これは、1羽のイエスズメの生涯の記録である。

ある小さなスズメの記録 人を慰め、愛し、叱った、誇り高きクラレンスの生涯

ある小さなスズメの記録 人を慰め、愛し、叱った、誇り高きクラレンスの生涯

 

クレアは、家の前にまだ生まれたばかりと思しき1羽の雛鳥が落ちているのを見つける。彼女は、その雛鳥を家へと連れ帰り、出来る限りの手当を試みた。もちろん、彼女には雛鳥の命を救えるという確信があったわけではない。彼女自身も、その雛鳥が命を長らえることを期待していなかった。

だが、奇跡的に雛鳥は回復する。そして、クレアの家で共に暮らすことになる。そのイエスズメの雛鳥は、クラレンスと名付けられた。

クラレンスは、身体に少しの障碍をもつ鳥だった。
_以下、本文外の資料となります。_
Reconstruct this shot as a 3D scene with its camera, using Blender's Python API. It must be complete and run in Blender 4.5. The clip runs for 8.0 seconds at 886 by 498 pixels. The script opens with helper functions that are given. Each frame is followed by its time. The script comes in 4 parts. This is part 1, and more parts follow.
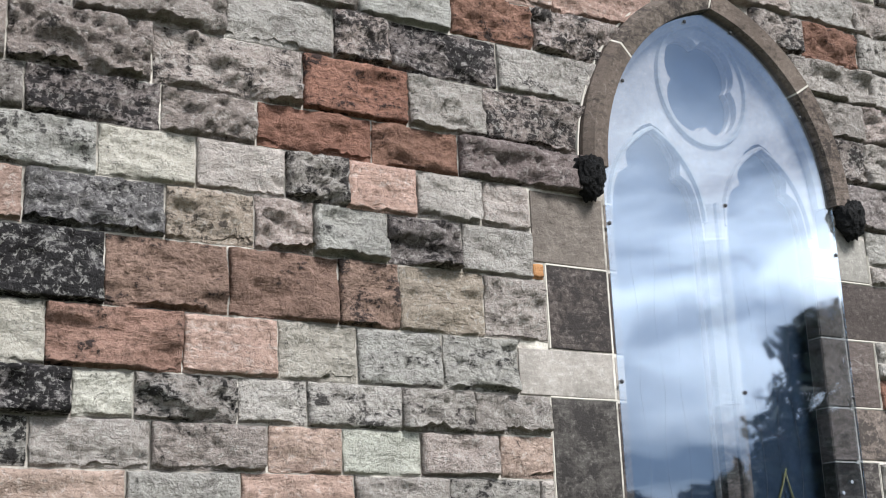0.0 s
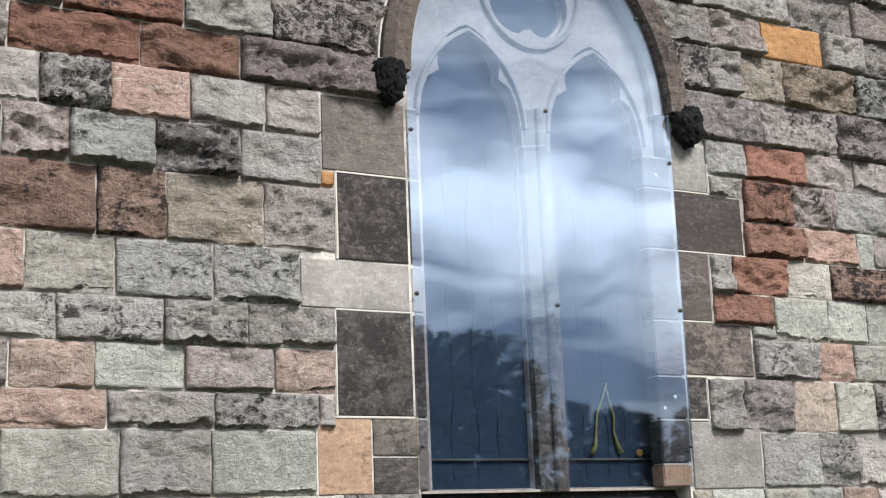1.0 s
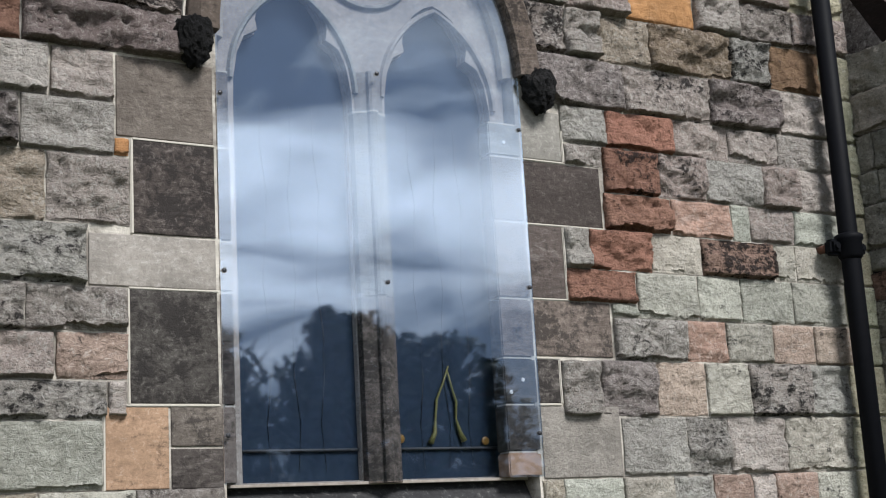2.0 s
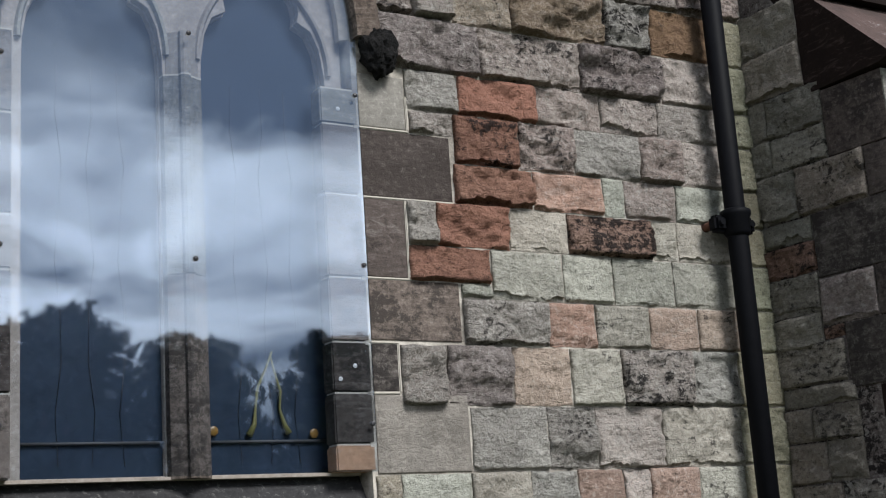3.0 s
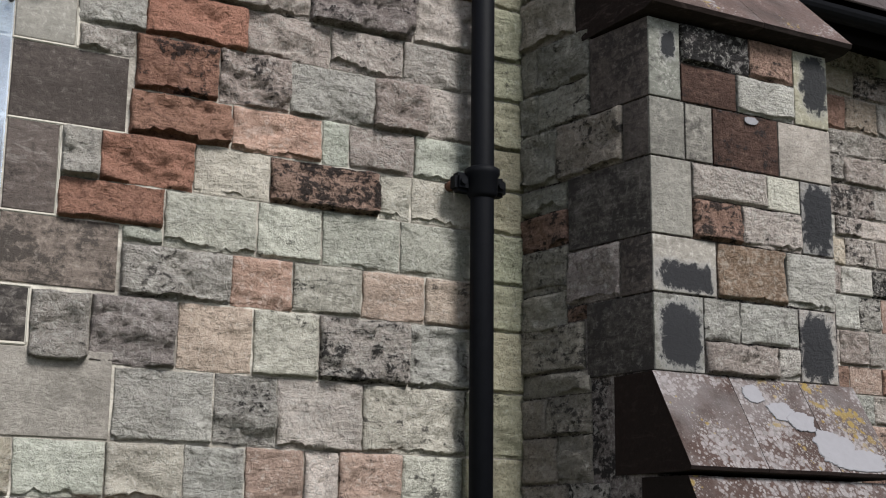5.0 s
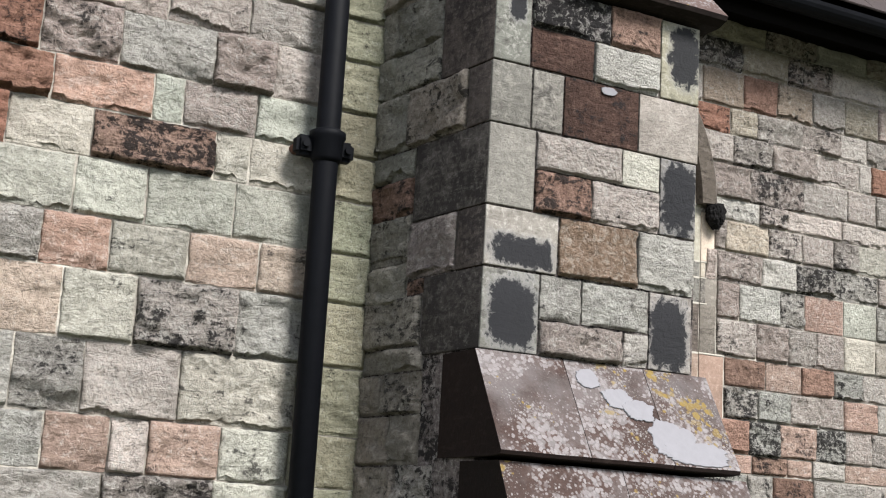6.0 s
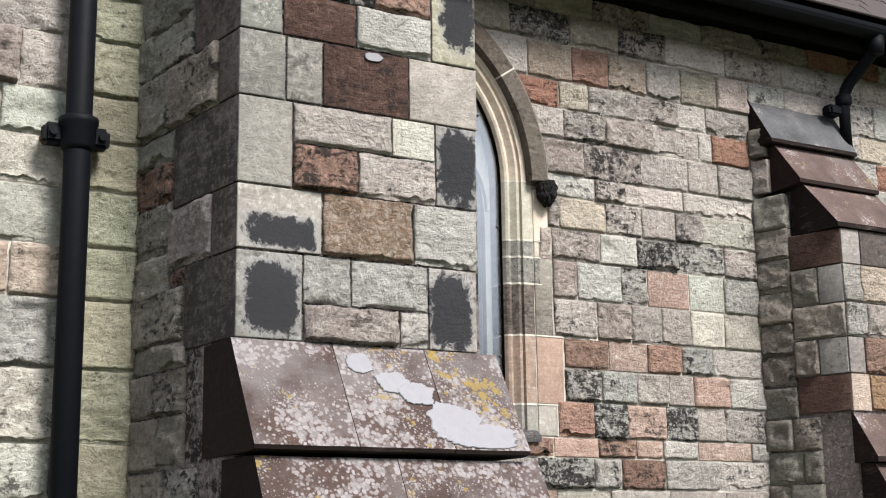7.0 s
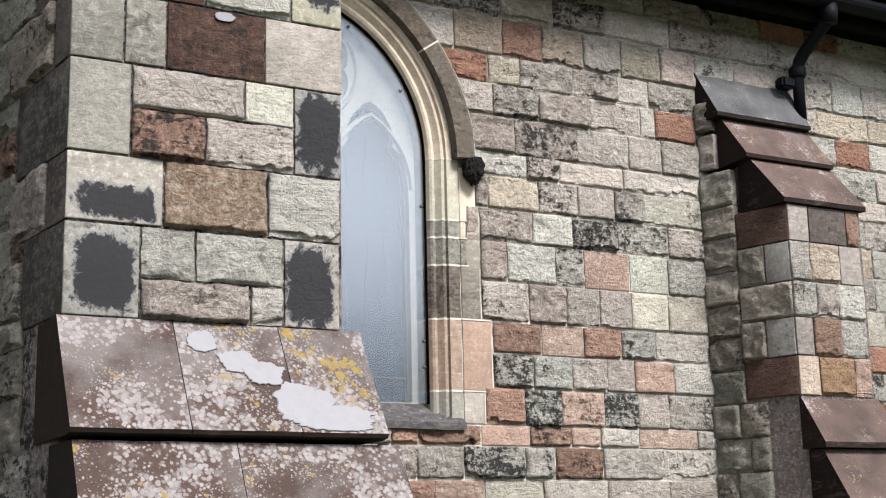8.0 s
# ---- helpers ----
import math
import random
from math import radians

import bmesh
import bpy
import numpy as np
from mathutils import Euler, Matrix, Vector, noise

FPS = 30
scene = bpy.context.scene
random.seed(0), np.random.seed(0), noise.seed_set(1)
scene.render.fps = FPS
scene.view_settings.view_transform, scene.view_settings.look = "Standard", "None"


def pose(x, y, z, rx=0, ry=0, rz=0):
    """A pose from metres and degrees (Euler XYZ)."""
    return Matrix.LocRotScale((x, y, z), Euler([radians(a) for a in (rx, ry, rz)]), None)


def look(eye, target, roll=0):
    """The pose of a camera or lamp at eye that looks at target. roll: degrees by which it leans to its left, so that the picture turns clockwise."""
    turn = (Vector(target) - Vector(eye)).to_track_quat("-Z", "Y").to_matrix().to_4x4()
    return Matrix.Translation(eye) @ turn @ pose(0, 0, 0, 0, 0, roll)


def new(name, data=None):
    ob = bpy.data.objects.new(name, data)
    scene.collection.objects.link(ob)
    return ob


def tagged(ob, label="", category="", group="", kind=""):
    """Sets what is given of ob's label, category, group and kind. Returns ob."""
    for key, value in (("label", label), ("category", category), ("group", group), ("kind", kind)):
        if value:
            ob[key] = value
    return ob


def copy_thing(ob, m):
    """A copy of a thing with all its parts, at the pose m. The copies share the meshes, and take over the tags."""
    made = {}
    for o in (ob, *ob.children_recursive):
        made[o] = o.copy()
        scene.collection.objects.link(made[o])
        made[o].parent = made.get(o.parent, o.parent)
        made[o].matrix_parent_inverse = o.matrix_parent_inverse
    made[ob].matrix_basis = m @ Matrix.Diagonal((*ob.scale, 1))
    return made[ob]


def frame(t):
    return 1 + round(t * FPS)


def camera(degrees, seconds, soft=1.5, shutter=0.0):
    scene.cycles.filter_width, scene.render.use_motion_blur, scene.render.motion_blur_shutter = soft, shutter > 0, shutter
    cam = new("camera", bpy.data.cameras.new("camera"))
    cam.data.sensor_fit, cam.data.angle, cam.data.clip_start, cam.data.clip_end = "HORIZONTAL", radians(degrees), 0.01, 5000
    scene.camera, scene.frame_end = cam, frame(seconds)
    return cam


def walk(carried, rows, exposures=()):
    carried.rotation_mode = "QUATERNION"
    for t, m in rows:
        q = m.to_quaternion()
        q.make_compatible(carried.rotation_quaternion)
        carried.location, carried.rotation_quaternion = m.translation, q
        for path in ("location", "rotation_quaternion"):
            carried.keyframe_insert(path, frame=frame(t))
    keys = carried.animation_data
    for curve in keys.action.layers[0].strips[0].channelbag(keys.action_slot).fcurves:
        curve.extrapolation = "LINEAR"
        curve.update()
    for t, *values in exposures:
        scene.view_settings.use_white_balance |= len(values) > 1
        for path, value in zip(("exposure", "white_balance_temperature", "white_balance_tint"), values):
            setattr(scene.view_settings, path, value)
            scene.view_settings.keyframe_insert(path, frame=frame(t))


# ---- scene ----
cam = camera(35.3, 8.0, soft=1.1)
PATH = [
    (0, (-3.799, -3.974, 1.532), (-2.784, -2.336, 2.067), -2.5),
    (0.5, (-3.367, -4.146, 1.52), (-2.403, -2.46, 1.995), -1.7),
    (1, (-3.005, -4.222, 1.522), (-2.001, -2.544, 1.94), -2.3),
    (1.5, (-2.664, -4.115, 1.462), (-1.641, -2.457, 1.913), -2.9),
    (1.7, (-2.523, -4.17, 1.497), (-1.496, -2.505, 1.914), -3.0),
    (2.8, (-1.677, -4.112, 1.375), (-0.677, -2.44, 1.824), -3.8),
    (3, (-1.514, -4.094, 1.367), (-0.519, -2.42, 1.822), -3.9),
    (3.5, (-1.134, -4.097, 1.368), (-0.123, -2.434, 1.83), -4.2),
    (4, (-0.729, -4.167, 1.309), (0.224, -2.48, 1.805), -0.8),
    (4.5, (-0.424, -4.15, 1.355), (0.516, -2.433, 1.765), -0.2),
    (4.7, (-0.357, -4.096, 1.407), (0.612, -2.396, 1.816), -0.1),
    (5.8, (0.37, -4.199, 1.393), (1.267, -2.468, 1.839), 3.0),
    (6, (0.495, -4.217, 1.398), (1.407, -2.484, 1.803), 3.3),
    (6.5, (0.796, -4.226, 1.374), (1.735, -2.515, 1.808), 1.7),
    (7, (1.075, -4.201, 1.376), (2.071, -2.519, 1.797), -0.8),
    (7.5, (1.346, -4.154, 1.34), (2.36, -2.485, 1.772), -2.3),
    (8, (1.647, -4.208, 1.34), (2.601, -2.501, 1.762), -1.3),
]
walk(cam, [(t, look(e, g, r)) for t, e, g, r in PATH],
     [(0.0, 0.58, 6000, 10), (1.0, 0.47, 6050, 10), (1.7, 0.22, 6080, 10), (3.0, -0.09, 6100, 10), (4.7, 0.02, 6200, 10), (5.9, 0.62, 6250, 10), (8.0, 0.85, 6300, 10)])

# ---- sky, sun ----
SUN_AZ, SUN_EL = 13.0, 46.0   # degrees from the wall's normal towards +x, and above the horizon
w = bpy.data.worlds.new("sky")
scene.world = w
w.use_nodes = True


def nodes_of(nt):
    def nd(kind, operation="", blend_type="", **values):
        n = nt.nodes.new(kind)
        if operation:
            n.operation = operation
        if blend_type:
            n.blend_type = blend_type
        for k, v in values.items():
            n.inputs[k].default_value = v
        return n
    return nd, nt.links.new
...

しかし、彼はクレアの愛すべき息子となり、パートナーとなっていく。野生のイエスズメでは考えられないような芸(ピアノに合わせて歌ったり)を披露する茶目っ気をみせたりもする。ただ、気まぐれで恥ずかしがり屋の彼に人前で歌わせるのには、それなりの苦労はあったが。

折しも、クレアとクラレンスが出会い暮らした時期は、戦争の時代と重なる。度重なる空襲に襲われ、そして戦争が終わり、平和な時代が訪れる。その流れを二人はともに生きていく。

クレアにとってクラレンスは癒しの存在だろう。そして、彼の存在が彼女に与えた数々の幸せや慰めは、彼女の生き甲斐であっただろう。

クラレンスにとってクレアはどのような存在だったのだろうか。彼女に甘え、ときに機嫌を損ねてみせたとき、彼は彼女に何を求めていたのだろう。

クラレンスは歌い、鳴くことができた。クレアは、その歌声や鳴き声に彼の心の内を理解した。二人は、種を越えて、家族であり、恋人であり、深く結ばれたパートナーであった。

やがて、クラレンスは老いてゆく。彼の身体は次第に弱っていき、羽が抜け落ちる。一時は持ち直すが、彼の命の灯は着実にその火を消そうとしていた。

クラレンスは、最後にクレアの手のひらの中で死んでいく。ずっと身動きもしなかったクラレンスが、最期の瞬間にクイッと頭をあげ、細く鳴き声をあげたとき、彼の命の火は消える。

彼は、最後にクレアに告げたのだ。それは、きっと彼女への感謝と愛の言葉だったに違いない。長年連れ添った夫婦が、最後まで互いに通じ合うように、クラレンスは最後までクレアを愛していたはずだ。